J'ai pris conscience - après de longues années - que l'on garde tout de même la plus précieuse de toutes, la liberté que personne ne peut jamais vous ôter : celle de décider qui l'on veut être ». Même le silence a une fin raconte les six ans et demi de captivité d'Ingrid Betancourt dans la jungle colombienne aux mains des FARC. Récit intime d'une aventure qui ne ressemble à aucune autre, voyage hanté, palpitant du début à la fin, c'est aussi une méditation sur la condition des damnés - et sur ce qui fonde la nature humaine.
Tout a été dit et écrit sur Ingrid Betancourt. En l’espace de quelques mois, au sortir de sa captivité, elle est passée dans les médias français, de l’icône vénérée à la femme vénale décriée. Et puis, voici son livre, dans lequel elle égrène les différentes étapes qui ont jalonné sa captivité du 23 février 2002 au 2 juillet 2008. Plus de six années aux mains des FRAC, à subir ses geôliers et l’enfer moite de l’épaisseur de la jungle amazonienne où ils se cachaient.
Le premier chapitre débute par le récit de sa quatrième tentative d’évasion avortée en décembre 2002 et des représailles que sa fuite a engendré. Les quatre-vingts chapitres qui suivent décrivent sa terrible aventure, selon un fil plus chronologique, démarrant au jour de l’enlèvement et s’achevant par sa descente de l’avion, à l’instant même où elle tomba à genoux pour embrasser le sable du tarmac de Bogota.
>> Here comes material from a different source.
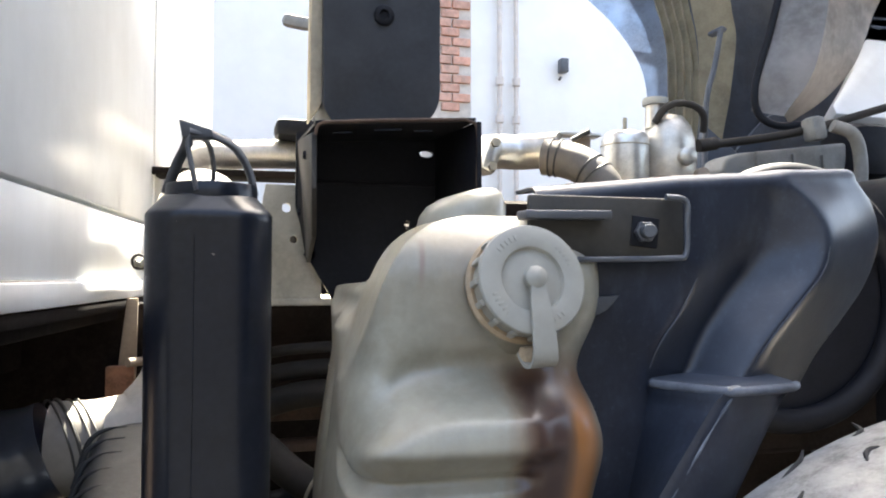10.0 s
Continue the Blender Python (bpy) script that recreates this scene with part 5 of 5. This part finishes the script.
sheet(L1, L2, 0.012, surface("mottled_brown_insulation", (0.46, 0.43, 0.40), 0.60, var=0.35, scale=6, dust=TAN, amount=0.5, coat=0.3), "insulation_pad", wave=0.035)
part("edge_seal", tube(B(), [tuple(Vector(p) + Vector((-0.003, -0.016, 0))) for p in L0] + [(1.215, 1.17, 1.338), (1.283, 1.17, 1.345)], 0.008, 10), BLACKSTEEL, cab, "black rubber edge seal")
part("rod_bracket", rbox(B(), (1.140, 1.27, 1.562), (0.016, 0.05, 0.010), 0.003, Euler((0, 0.3, 0))), CABDARK, cab, "small folded bracket")
part("prop_rod", tube(B(), [(1.136, 1.25, 1.562), (1.119, 1.25, 1.480), (1.097, 1.25, 1.395), (1.090, 1.25, 1.22)], 0.0062, 12), STEELGREY, cab, "dusty prop rod")
part("gusset", slab(B(), [(1.118, 1.29, 1.36), (1.205, 1.29, 1.30), (1.205, 1.29, 1.22), (1.105, 1.29, 1.22)], (0, 0.02, 0), 0.004), CABDARK, cab, "dark triangular gusset")
part("door_sill", slab(B(), [(1.856, 1.510, 1.774), (1.642, 1.370, 1.610), (1.481, 1.258, 1.478), (1.373, 1.188, 1.396), (1.366, 1.170, 1.374), (1.609, 1.165, 1.368), (2.041, 1.547, 1.818)], (0, 0.030, -0.026), 0.004), WHITEPAINT, cab, "white painted door sill")
part("floor_patch", slab(B(), [(x, 1.365, z) for x, z in ((1.24, 1.30), (1.66, 1.31), (1.66, 1.56), (1.34, 1.40))], (0, 0.012, 0), 0.003), CABDARK, cab, "dark dusty floor edge")
# Unseen plain block for the rest of the cab, added for its shade.
part("cab_shell", rbox(B(), (2.45, 0.70, 2.375), (1.2, 1.2, 0.76), 0.06), CABPAINT, cab, "blue-grey cab body")

# ---- far wall ----
WY = 6.0
bm = rbox(B(), (1.5, WY + 0.15, 2.6), (16.0, 0.3, 5.2), 0.01)
wall = tagged(part("wall_far", bm, PLASTER), "white plastered wall in bright daylight", "wall", kind="structure")
# Unseen roof, added so direct sun misses the near side.
tagged(part("sun_block_roof", rbox(B(), (-3.40, 1.346, 4.6), (9.14, 2.292, 0.08), 0.01), ROOFING), "unseen plain roof added to keep sun off the near parts", "roof", kind="structure")
# Two unseen dark walls, added to weaken front light and reflections.
tagged(part("fill_block_near", rbox(B(), (0.5, -4.55, 1.7), (14.0, 0.2, 3.4), 0.01), SHADEWALL), "unseen dark wall added to cut light from the front", "wall", kind="structure")
tagged(part("fill_block_side", rbox(B(), (1.85, -2.05, 1.8), (0.2, 3.9, 3.6), 0.01), SHADEWALL), "unseen dark wall added to darken reflections in the fender", "wall", kind="structure")
# Posts for the added roof, out of view as well.
for k in range(3):
    tagged(part("sun_block_post", rbox(B(), (-6.0 + 1.7 * k, 0.40, 2.28), (0.12, 0.12, 4.56), 0.01), SHADEWALL), "unseen plain post under the added roof", "post", kind="structure")
pier = tagged(part("brick_pier", rbox(B(), (1.90, WY - 0.012, 2.6), (0.42, 0.02, 5.2), 0.002), MORTAR), "red brick pier with pale mortar in the plastered wall", "brick wall", kind="structure")
proto = None
for row in range(26):
    z = 2.42 + row * 0.078
    for k in range(3):
        x = 1.70 + (0.155 if row % 2 else 0.06) + 0.165 * k
        w = 0.155
        if x + w / 2 > 2.11 or x - w / 2 < 1.69:
            continue
        if proto is None:
            proto = rbox(B(), (0, 0, 0), (0.155, 0.04, 0.066), 0.005, seg=1)
            me = bpy.data.meshes.new("brick")
            proto.to_mesh(me)
            me.materials.append(BRICK)
        ob = new("brick", me)
        ob.parent = pier
        ob.location = (x + random.uniform(-0.004, 0.004), WY - 0.028 + random.uniform(-0.004, 0.004), z)
for x, r in ((2.352, 0.020), (2.50, 0.020)):
    dp = thing("drain_pipe", (x, WY - 0.06, 0.0), "pale painted drain pipe with collars on the wall", "drain pipe", "drain pipes on the far wall")
    part("pipe_run", rod(B(), (x, WY - 0.06, 0.0), (x, WY - 0.06, 5.0), r, 20), WALLPIPE, dp)
    for z in (2.30, 2.62, 3.38):
        part("collar", lathe(B(), [(0, r + 0.002), (0.004, r + 0.014), (0.07, r + 0.014), (0.074, r + 0.002)], (x, WY - 0.06, z), (0, 0, 1), 20), WALLPIPE, dp)
wl = thing("wall_lamp", (2.92, WY - 0.04, 2.72), "small dark lamp box on the plastered wall", "wall lamp")
part("box", rbox(B(), (2.935, WY - 0.06, 2.83), (0.07, 0.09, 0.12), 0.01), STEELGREY, wl)
part("arm", rod(B(), (2.93, WY - 0.02, 2.74), (2.88, WY - 0.10, 2.70), 0.012), STEELGREY, wl)
mir = thing("side_mirror", (0.34, 2.4, 1.85), "grey wing mirror head on a thin arm", "mirror")
part("head", rbox(B(), (0.335, 2.47, 1.885), (0.100, 0.04, 0.046), 0.018, Euler((0, 0.12, 0))), GREYCAST, mir)
part("arm", rod(B(), (0.37, 2.47, 1.890), (0.84, 1.97, 2.05), 0.008), STEELGREY, mir)
part("arm_stay", rod(B(), (0.835, 1.975, 2.048), (1.95, 1.25, 2.25), 0.010), STEELGREY, mir)

# ---- loose bits on the ground ----


def pebble(x, y, s, seed, squash=0.6, material=STONE, label="small pale pebble lying on the soil"):
    z = ground_height(x, y)
    return solo("pebble", lump(B(), (x, y, z + s * squash * 0.6), (s, s * 0.8, s * squash), seed, 0.75, 2, 1.1), material, (x, y, z), label, "pebble", "pebbles on the soil")


spots = [(-0.029, 1.165, 0.012), (-0.022, 1.12, 0.010), (-0.033, 0.955, 0.009), (-0.072, 0.865, 0.022), (-0.038, 0.850, 0.020), (0.060, 0.900, 0.010), (0.010, 0.930, 0.007), (0.055, 1.28, 0.007), (0.085, 1.05, 0.008),
         (-0.12, 0.98, 0.006), (-0.16, 0.93, 0.008), (-0.10, 1.02, 0.005), (0.02, 1.07, 0.006), (-0.05, 1.05, 0.006), (0.10, 0.98, 0.009), (0.09, 0.86, 0.012), (0.035, 0.845, 0.010), (0.02, 1.62, 0.016), (0.075, 1.66, 0.014), (0.03, 1.78, 0.020), (0.09, 1.80, 0.018), (0.00, 1.72, 0.015), (0.11, 1.55, 0.010)]
for k, (x, y, s) in enumerate(spots):
    pebble(x, y, s * 0.62, k, 0.45 + 0.2 * (k % 3) / 2)
bm = B()
rnd = random.Random(5)
for k in range(5200):
    x, y = rnd.uniform(-0.55, 0.40), rnd.uniform(0.72, 1.9)
    s = 0.0016 + 0.0080 * rnd.random() ** 4
    lump(bm, (x, y, ground_height(x, y) + s * 0.3), (s * rnd.uniform(0.8, 1.7), s * rnd.uniform(0.8, 1.3), s * 0.7), k, 0.6, 1, 1.1)
tagged(part("gravel", bm, CLOD), "small brown clods and grit on the soil", "gravel", kind="stuff")
bm = B()
for k in range(120):
    x, y = rnd.uniform(-0.5, 0.45), rnd.uniform(0.75, 1.9)
    s = 0.0010 + 0.0022 * rnd.random() ** 2
    lump(bm, (x, y, ground_height(x, y) + s * 0.4), (s * rnd.uniform(0.8, 1.6), s, s * 0.6), k, 0.4, 1)
tagged(part("grit", bm, STONE), "scattered pale grit on the soil", "gravel", kind="stuff")
bm = B()
tube(bm, [(0.030, 1.62, 0.020), (0.052, 1.66, 0.026), (0.060, 1.71, 0.024), (0.055, 1.76, 0.022)], lambda f: 0.010 + 0.006 * abs(2 * f - 1), 10)
solo("white_stick", bm, STONE, (0.05, 1.69, 0.008), "bleached white curved stick on the soil", "stick")
bm = B()
tube(bm, [(0.130, 1.085, 0.016), (0.160, 1.080, 0.018), (0.190, 1.085, 0.016), (0.215, 1.10, 0.018)], lambda f: 0.007 + 0.004 * abs(2 * f - 1), 8)
solo("twig", bm, STONE, (0.17, 1.085, 0.008), "short pale twig on the soil", "twig")


rnd = random.Random(31)
for k in range(14):
    x, y, a = rnd.uniform(-0.02, 0.13), rnd.uniform(0.86, 1.25), rnd.uniform(0, 3.1)
    n_, h = rnd.uniform(0.010, 0.024), ground_height(x, y) + 0.006
    solo("straw", tube(B(), [(x - n_ * math.cos(a), y - n_ * math.sin(a), h), (x, y, h + 0.003), (x + n_ * math.cos(a), y + n_ * math.sin(a), h + 0.001)], 0.0008, 6, 3), STRAW, (x, y, h - 0.004), "short dry straw bit lying on the soil", "straw", "straws on the soil")


def fallen_leaf(name, c, size, turn, material, label, curl=0.25, hole=None, nx=26, ny=18):
    """A curled leaf blade with a pointed, nibbled outline, a raised midrib and a hole."""
    bm = B()
    g = []
    for j in range(ny + 1):
        v = 2 * j / ny - 1
        row = []
        for i in range(nx + 1):
            u = 2 * i / nx - 1
            nib = 0.10 * noise.noise(Vector((u * 4.0, 3.0 * (v > 0), size[0] * 90)))
            wdt = max(0.02, (1 - abs(u) ** 1.35) ** 0.85 + nib * (1 - u * u))
            p = Vector((u * size[0], v * size[1] * wdt, curl * size[0] * (u * u * 0.5 + 0.6 * v * v * wdt) - 0.05 * size[1] * math.exp(-(v / 0.12) ** 2)
                        + 0.20 * size[1] * noise.noise(Vector((u * 2.3, v * 2.3, size[0] * 50)))))
            row.append((u, v, bm.verts.new(Vector(c) + Matrix.Rotation(radians(turn), 3, "Z") @ p)))
        g.append(row)
    for r0, r1 in zip(g, g[1:]):
        for i in range(nx):
            if hole and ((r0[i][0] - hole[0]) / hole[2]) ** 2 + ((r0[i][1] - hole[1]) / hole[3]) ** 2 < 1:
                continue
            bm.faces.new((r0[i][2], r0[i + 1][2], r1[i + 1][2], r1[i][2]))
    bmesh.ops.solidify(bm, geom=bm.faces[:], thickness=0.0008)
    return solo(name, bm, material, c, label, "leaf")


fallen_leaf("dry_leaf", (0.128, 0.895, 0.020), (0.056, 0.046), 25, DRYLEAF, "broad tan dry leaf with a hole, curled at its edges", 0.25, (0.12, -0.25, 0.14, 0.16))
fallen_leaf("dry_leaf", (-0.300, 0.935, 0.018), (0.075, 0.026), 18, surface("grey_dry_leaf", (0.36, 0.33, 0.28), 0.85, var=0.3, scale=50), "crumpled grey dry leaf on the soil", 0.35)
Ingrid Betancourt, franco-colombienne, a choisi d’écrire ses douloureux souvenirs en français, langue qu’elle manie avec une réelle finesse qui mérite d’être signalée au passage. Elle s’explique en conclusion de son livre sur ce choix, dans une « Note de l’auteur », avant un bref remerciement fait à Susanna Lea pour son soutien dans l’écriture et deux cartes pour illustrer ses propos. Ce n’est toutefois pas tant la préférence accordée au français, mais bien quelque chose de plus diffus qui a retenu mon attention. En effet, j’ai été troublée par le fait que son récit soit si clair dans ces descriptions, qu’elle puisse raconter si précisément ses journées, ses rapports avec ses gardiens et ses codétenus et parallèlement garder cette distance émotionnelle et digne face à ces sinistres souvenirs.
Après chaque chapitre lu, chaque page tournée, une question lancinante n’a cessé de me tarauder « Et moi ? Qu’aurais-je fait, comment aurais-je résisté ? Aurais-je survécu aussi longtemps, à cet infernal environnement? »
Quoique nous en pensions, le récit d’Ingrid Betancourt restera un texte tout particulier, que j’ai parcouru avec le même respect ressenti pour Florence Aubenas, lors de sa conférence de presse du mardi 14 juin 2005, à son retour en France, suite à sa libération.
Un livre à lire, non pas pour chercher la vérité, mais bien pour comprendre ce à quoi peut se raccrocher, pendant tant de jours, une femme privée de liberté dans des conditions effrayantes et que des ravisseurs cruels et incultes ont tenté de réduire à l’état de simple numéro.